По счастью, в нашей бригаде люди спокойные и не бессовестные; но надо помнить, что борьба за существование есть норма жизни в этой стране, что поощряет некоторые инстинкты даже в населении, которое только недавно вошло в СССР. Поэтому мы, двое священнослужителей, которым не к лицу было участвовать в этом беге наперегонки, получали что оставалось, и работа у нас шла медленно. Но что это перед вечностью? Можно выкроить для работы дополнительное время: в обед или поработать после четырех с половиной или пяти вечера, когда все уйдут в барак. Правда, вечером плохо с инструментом, потому что его забирают по окончании положенного рабочего дня; и потом, есть риск, что другие припишут себе то, что ты выработал в сверхурочное время…
Короче говоря, после месяца такой изнурительной работы и тягот барачной жизни мой дорогой собрат, отец Венделин, обессилев, обратился к врачу. В лагере был лазарет для самых нуждающихся в отдыхе больных и был так называемый полу- стационар для инвалидов: туда и поместили отца Яворку. Ему удалось уговорить врача принять и меня, что и произошло через несколько недель. На самом деле никакой особой милости тут не было: я отчаянно нуждался в отдыхе, страдал дистрофией, анемией и сердечной недостаточностью. По справедливости в полустационар следовало поместить всех лагерников, особенно тех, кого уводили на тяжелые работы за зону; но это уже зависело не от лагерных врачей и даже не от управления здравоохранения, а от лагерной верхушки и от МВД.
Переезд
В слабосильной команде отдыхали мы недолго: прошел карантин, затем — врачебный осмотр, и нас с отцом Яворкой вместе с другими определили на шестнадцатый лагпункт. Прошло всего два месяца лагеря, но это были два месяца испытаний. Наше «послушничество» закончилось, мы отправлялись налегке: почти все вещи были украдены. Мы потеряли все и даже… украшение подбородка; да, да, нас постригли, как овец, и сбрили бороды. Помню, горевал я не столько об утрате собственной бородки, которую носил двенадцать лет, сколько о роскошной бороде отца Венделина Яворки.

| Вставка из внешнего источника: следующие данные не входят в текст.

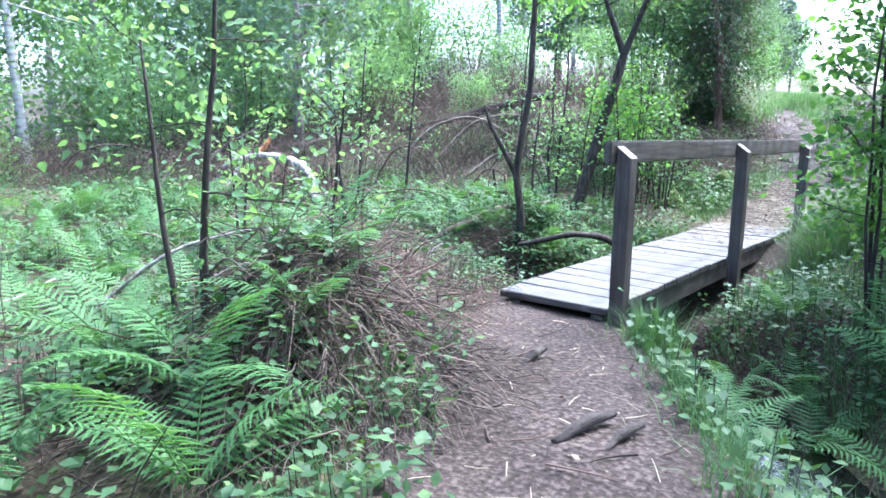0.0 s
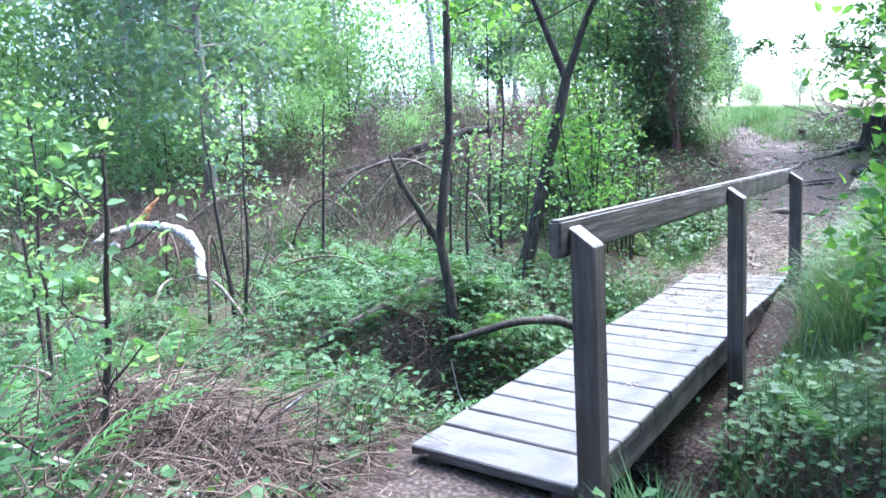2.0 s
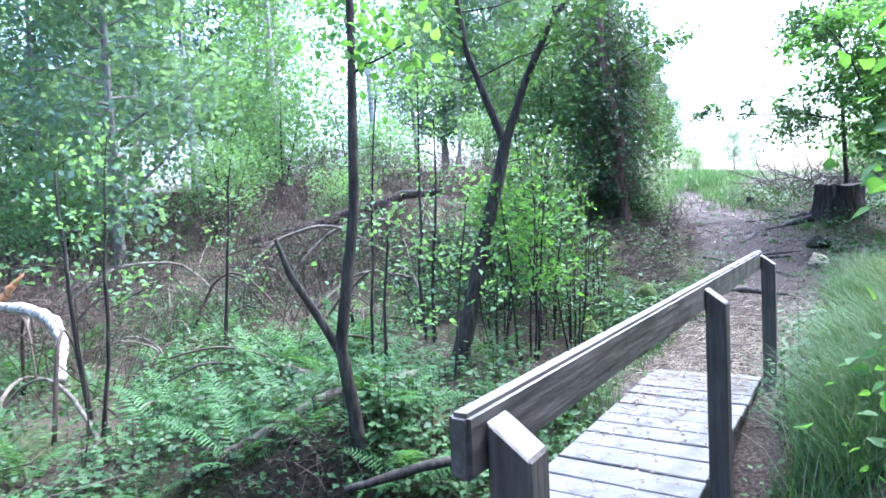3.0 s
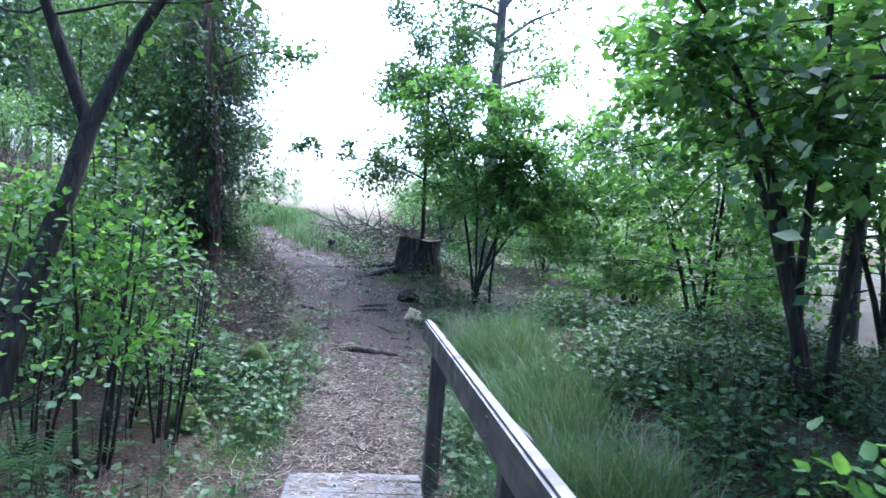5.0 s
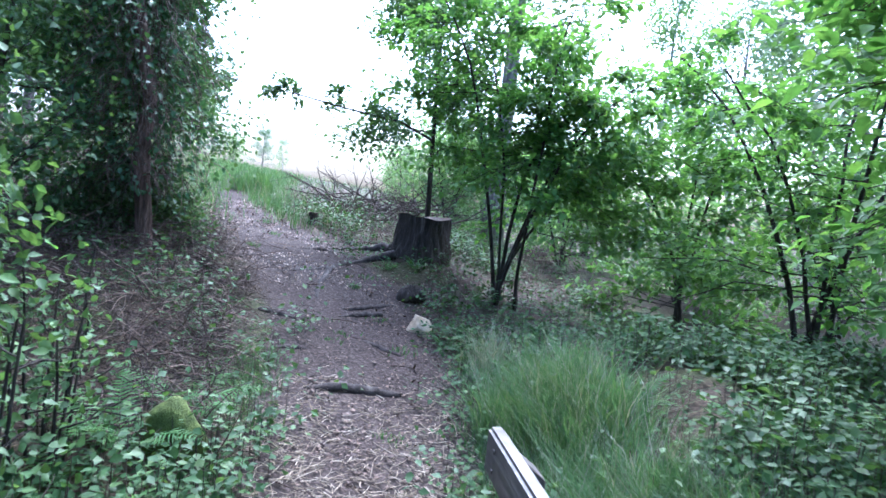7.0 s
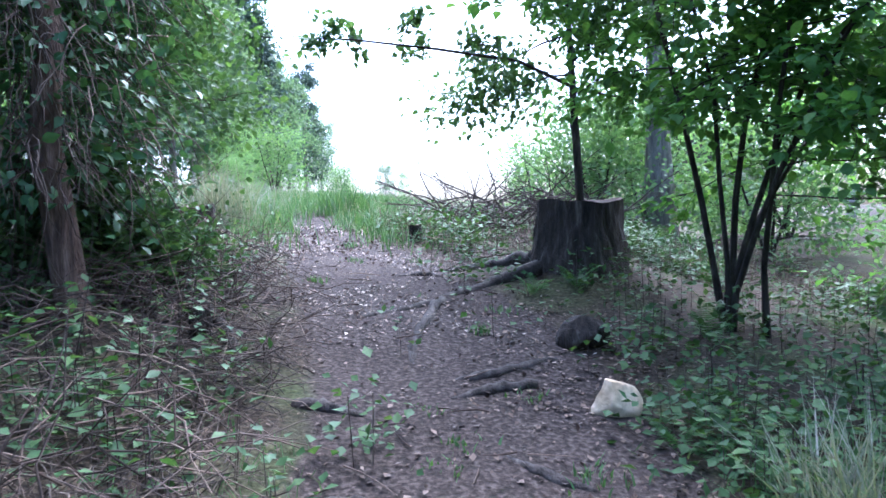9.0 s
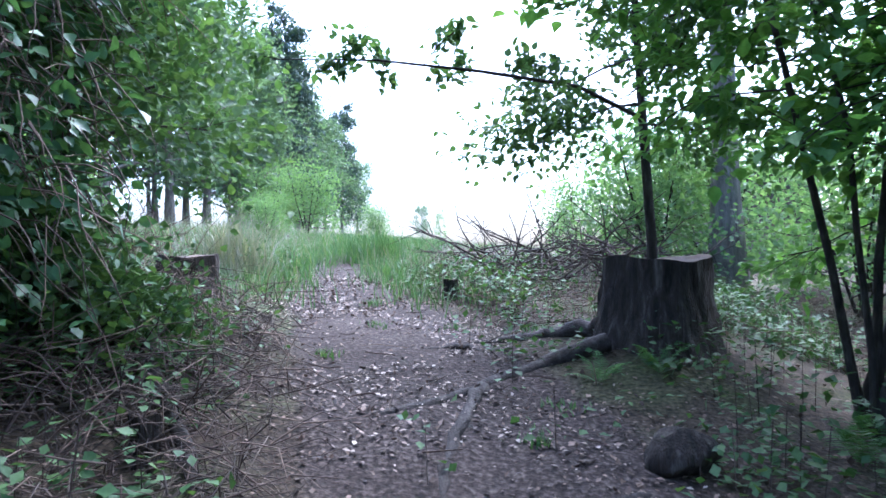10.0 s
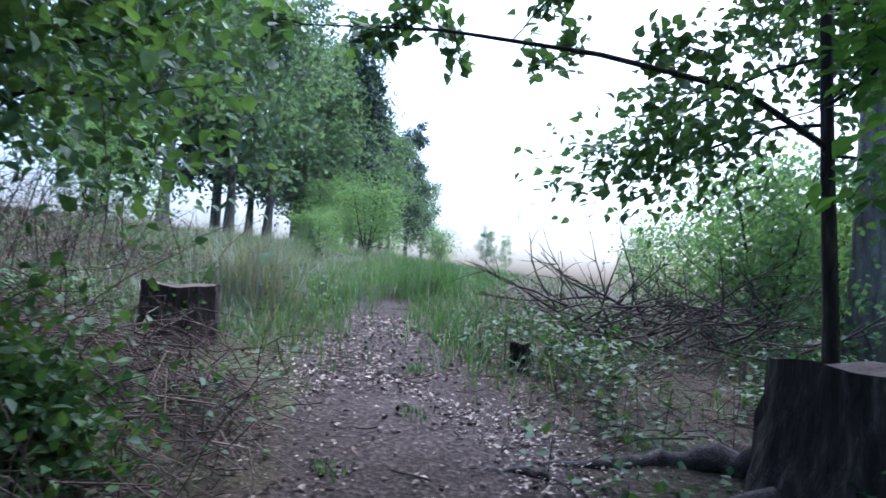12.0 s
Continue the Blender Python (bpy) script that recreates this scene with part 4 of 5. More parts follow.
# fallen wood in the hollow
limb_thing("fallen_log", on_land([(-2.1, 1.35, 0.05), (-1.85, 1.7, 0.1), (-1.6, 2.25, 0.16), (-1.3, 2.9, 0.22)]), (0.03, 0.038, 0.036, 0.03), M_LOG, "brown fallen log sloping up to the saplings", "log", 11)
limb_thing("fallen_log", [(-0.8, 1.43, 0.05), (-0.58, 1.6, 0.11), (-0.3, 1.78, 0.19), (-0.12, 2.15, 0.1), (-0.1, 2.5, -0.35)], (0.018, 0.027, 0.03, 0.04, 0.04), M_BARK, "broken log jutting over the ditch", "log", 12)
limb_thing("fallen_branch", on_land([(-3.4, 3.3, 0.18), (-2.6, 3.2, 0.22), (-1.9, 3.0, 0.2), (-1.4, 2.9, 0.12)]), (0.03, 0.04, 0.04, 0.03), M_LOG, "grey fallen branch among ferns", "branch", 13)
limb_thing("dead_branch", [(-6.75, 1.75, 0.55), (-6.7, 2.1, 0.7), (-6.2, 2.4, 0.72), (-5.4, 2.3, 0.62), (-4.9, 2.1, 0.4), (-4.6, 1.9, 0.15)], (0.03, 0.055, 0.065, 0.065, 0.06, 0.04), M_DEADWOOD, "bleached crooked dead branch lying in the ferns", "branch", 14)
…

Переезд происходил в два этапа. Вечером первого дня нас сгрузили на десятом лагпункте. Не буду рассказывать, как ночью, когда я спал, у меня стащили плащ-накидку. Вор снял ее, но не успел припрятать, так что мне ее скоро вернули. Раньше нас этапировали в вагоне-тюрьме, но теперь до места назначения вели пешком, что было тяжело. Мы шли километров семь- восемь под конвоем, обессилевшие, по снежной целине, после трех месяцев снегопада. Дровни, запряженные волами, тащили поклажу и тех, кто не мог передвигаться сам. Были и сани, запряженные лошадью, но на них ехал начальник КВЧ, то есть культурно-воспитательной части, прибывший за нами вместе с конвоем.
Наш будущий «наставник» с рвением принялся за мое перевоспитание. Он доказывал превосходство своего материализма над религией, и обстоятельства работали на него. Он ехал сытый, в теплой шубе, в валенках, укрытый полостью, а я шагал с пустым желудком, утопая в снегу, в изношенных ботинках, которые я выкупил обратно, отдав за них, уж не помню сколько, паек хлеба и сахара, в рваных носках и в шапке, не закрывавшей уши.
Несмотря на такую разницу, я был рад донести до него слова истины; этот коммунист по молодости, вероятно, никогда раньше не видел и не слышал, чтобы кто-то открыто опровергал «неопровержимые» догмы марксизма. Не знаю, какое воздействие оказали на него мои доводы, но он показался мне не слишком твердым в своей вере. Да и что он мог сказать мне в ее защиту?